Burnu streaked forward, a blur of black and yellow-green, directly into the center of a seething mass of scorpion heavy infantry.
His boomerangs flashed and spun, and scorpions fell. He grabbed a scorp, rammed him into the ground, then sprang over him. He caught his boomerangs in the air and threw them again, landing with both feet on another enemy warrior.
Without any fanfare, Quoba quietly infiltrated a scorpion phalanx, and her staff blurred until the lead scorpion realized she was alone. The scorp turned—and caught Quoba’s staff across her head so hard that her carapace shattered and she fell in a lifeless heap.
Quoba seemed to melt into the ground, then reappeared beside a red-banded scorpion threatening Coorah and Arabanoo. She bashed two of his legs, leaving him for Coorah and Arabanoo to finish off. Darel smiled when she drifted toward Captain Killara and his lizards.
And Ponto?
Ponto was a glowing yellow-and-black scythe cutting a path through the thickest scorpion positions. Enemy soldiers flew like popcorn in the air above him. Then he grabbed two scorpions by the tail and hurled them at the spider archers.
Darel saw all of tha
t in an instant, as he launched himself into the battle.
He landed on the largest of the scorpions threatening his mother and slammed him into a moaning heap. A second scorpion’s stinger whipped toward him, but Gee smacked the attacker so hard with his stick that he flattened the two scorps behind him, too.
“You’re alive!” his mother called, her eyes shining when she saw him.
Gee’s dad shouted, “Gurnugan!”
“You are so ponded,” Gee’s mom said. “Where have you been? How did you—”
“We brought the Kulipari,” Darel interrupted, adjusting his backpack. “They’ll keep the scorp army busy while Gee and I …”
Darel’s mom touched his face. “While you what?”
“While we end this,” he told her.
He leaped into a nearby tree, clung with his toe pads, and shouted above the clamor of battle. “The Kulipari have returned! The Kulipari are here!”
“And we’re giving the scorps free dance lessons,” Dingo called, doing a handstand on top of a particularly evil-looking scorpion, then backflipping into the fray, dodging and laughing until ten scorpions were hot on her heels.
She led them directly into a tree trunk that Ponto was swinging like a bat. The wood cracked against the pursuing scorpions, and they were flung through the air over the battlefield.
“Run, little scorplings!” Burnu shouted, reaching behind himself to catch one of his returning boomerangs without even looking at it. “Run while you still can!”
He traded blows with an elite spider guard, then spun away to dispatch an entire squad of scorpions. The spider guard’s eyes glowed as he bared his fangs to plunge into Burnu’s back—then they bulged even more when Burnu’s other boomerang smacked him in the neck.

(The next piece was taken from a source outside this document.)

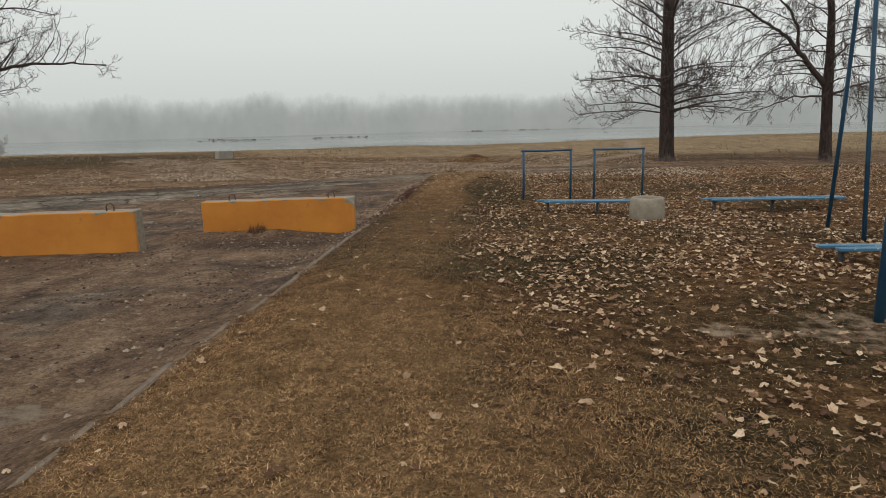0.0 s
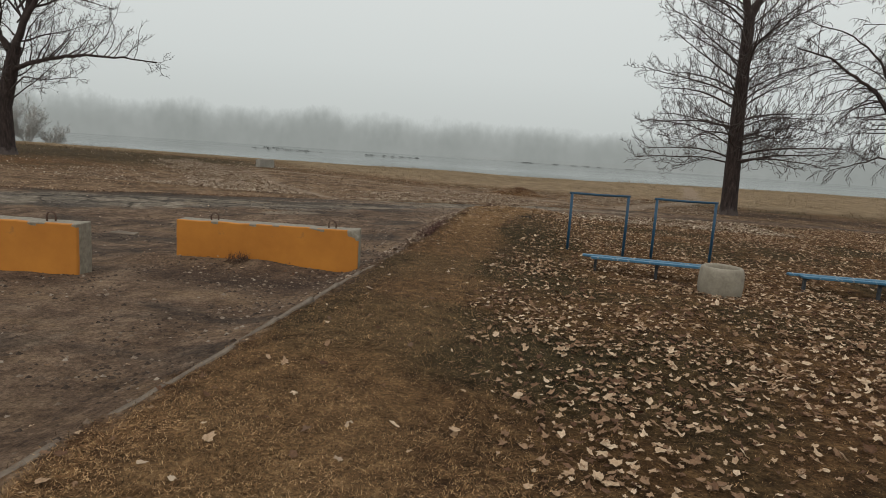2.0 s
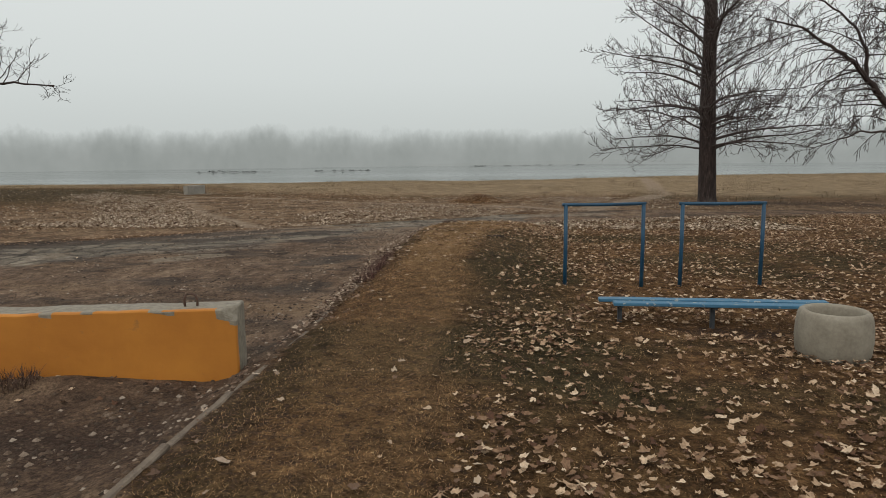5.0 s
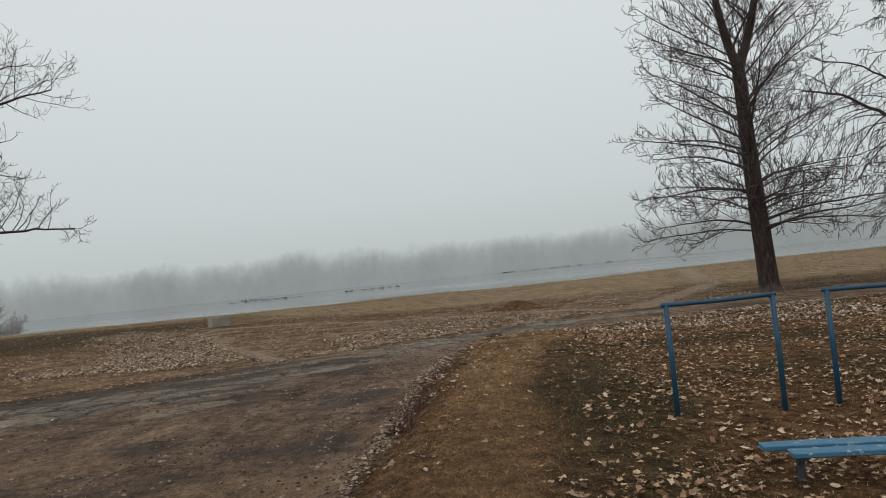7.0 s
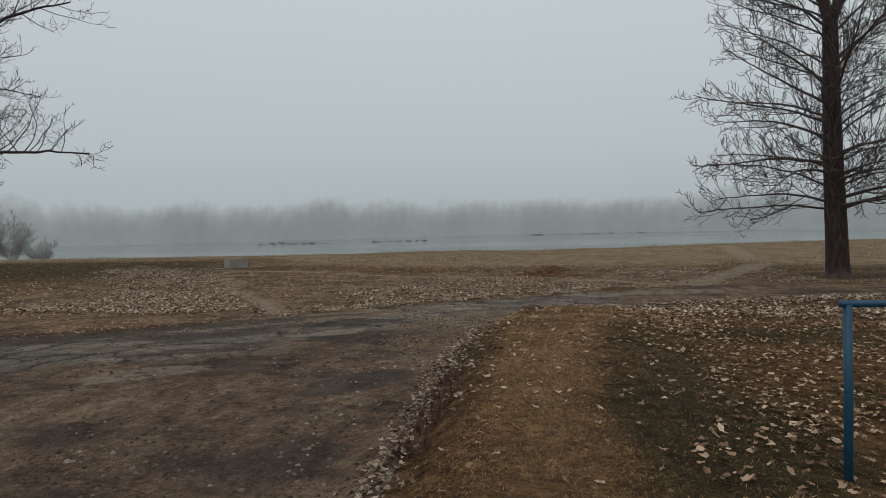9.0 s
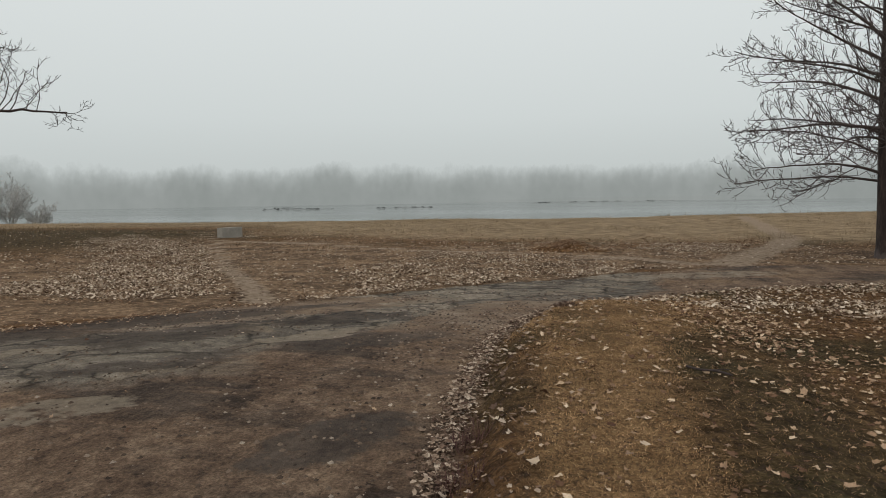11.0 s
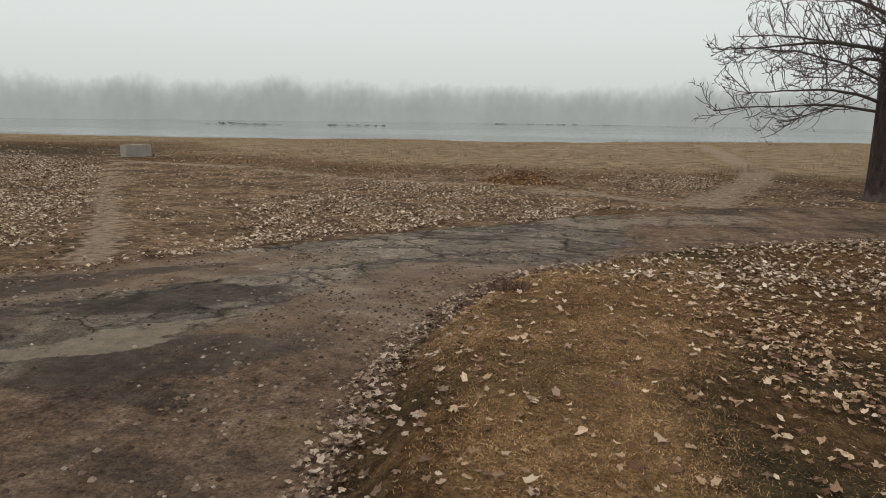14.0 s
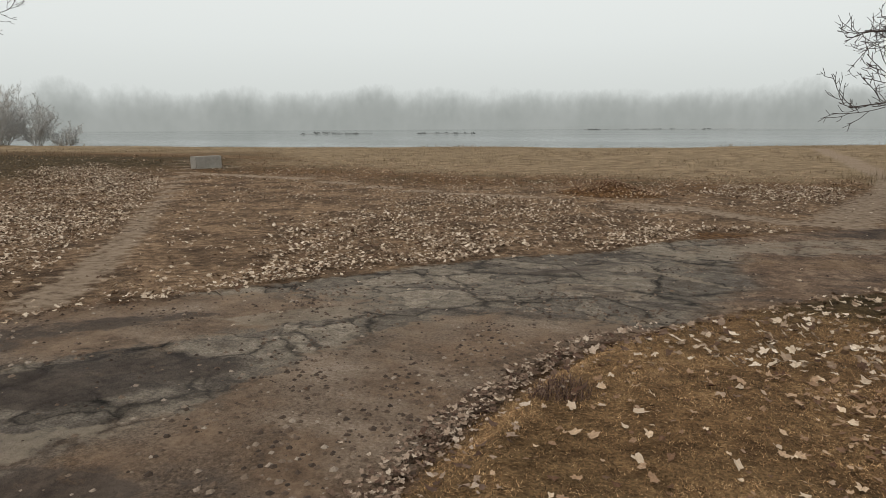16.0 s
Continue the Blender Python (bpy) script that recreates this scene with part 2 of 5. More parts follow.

Quoba had disappeared in the melee near the lizards, and Darel smiled at her absence—and at the thrill that passed through the frog army when they realized they weren’t alone.
Standing on the tree branch, Darel felt the eyes of hundreds of frogs on him. With the arrival of the Kulipari, a momentary hush seemed to fall over the battlefield. Darel filled his lungs and shouted, “You all know me, and you know I’m an ordinary frog. But I left the Amphibilands, I left the protection of the Veil—I walked into the heart of the scorpion camp, and look at me! I’m still alive. They’re strong, but we’re stronger. Wood frogs and tree frogs, burrowers and swimmers—we’re stronger! They think they can steal our land? They think they can turn our forests into deserts? Not while I still breathe. I will fight them—and I will win. Who’s with me?”